Test 5: Insufficient diversity

What about the opposite problem - stereotyping? I prompted with "A loving American family.". And the results were so bad that I ran a secod set of four images:

*removed externally hosted image*

*removed externally hosted image*

The fact that there's zero diversity is the least of our worries. Look at those images - ugh, KILL IT WITH FIRE! They re beyond glitchy. This is like SD1.5-level glitchiness. It's extremely disappointing to see this in SD3, and I can't help but think that this must be a bug.

Test 6: Many objects

A final test was to see how the prompt could cope with having to draw many unique items in a scene. Prompt: "A clock, a frog, a cow, Bill Clinton, six eggs, an antique lantern, a banana, two seashells, a window, a HP printer, a poster for Star Wars, a broom, and an Amazon parrot."

*removed externally hosted image*

The results are... meh. Mostly right, but all have flaws. And all the same style.

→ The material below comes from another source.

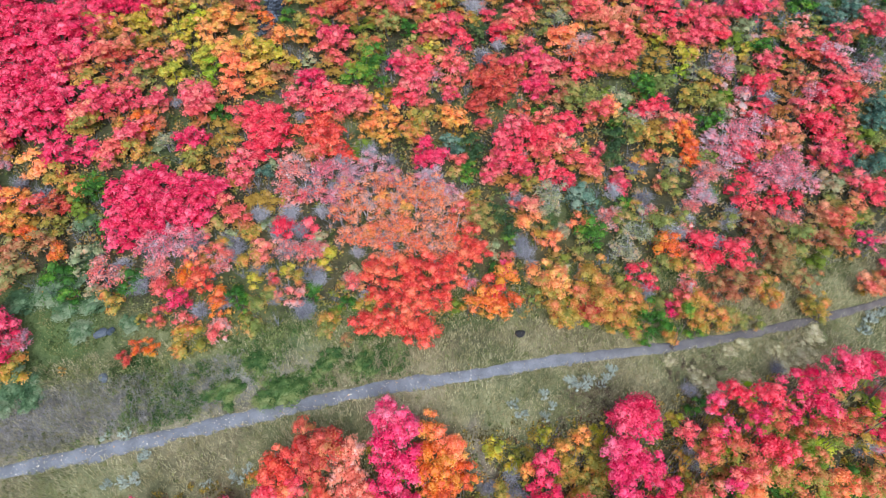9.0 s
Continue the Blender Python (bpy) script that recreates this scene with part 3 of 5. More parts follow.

Test 7: Aesthetics and foreign characters

I did a final test on a useful use-case: creating an ad / cover page style image with nice aesthetics. In this case, an ad / cover for beets, with Icelandic text. Prompt: "A dramatic chiaroscuro photograph ad of a freshly picked beet under a spotlight, with dramatic text behind it that reads only 'Rauðrófur'." I also used a high aspect ratio.

*removed externally hosted image*

As far as ads / cover images go, I think the aesthetics are quite workable. Foreign text though... I guess that's too ambitious. The eth (ð) is a total non-starter, and it also omitted the accent on the ó. I also did another test (not pictured here) of tomatoes with the text "Tómatar". The accent over the ó was only present in 2 of the 8 images, and one of those added a second accent over the second "a" for no reason.

Conclusions

  1. Aesthetics can be quite good,but not always. Needs more experimentation to see whether it's better than Stable Cascade (which is lovely in practice)

  2. Diversity... I'd put it lower than SD2 but higher than Stable Cascade (which is terrible in terms of diversity).

  3. Text: not all the way there, but definitely getting into "workable" territory.

  4. Prompt understanding: Spatial awareness is significantly improved, but it really doesn't "understand" prompts fully yet.

  5. Diversity: could use a bit more work.

  6. Glitchiness: VERY, at least when it comes to shots like the families.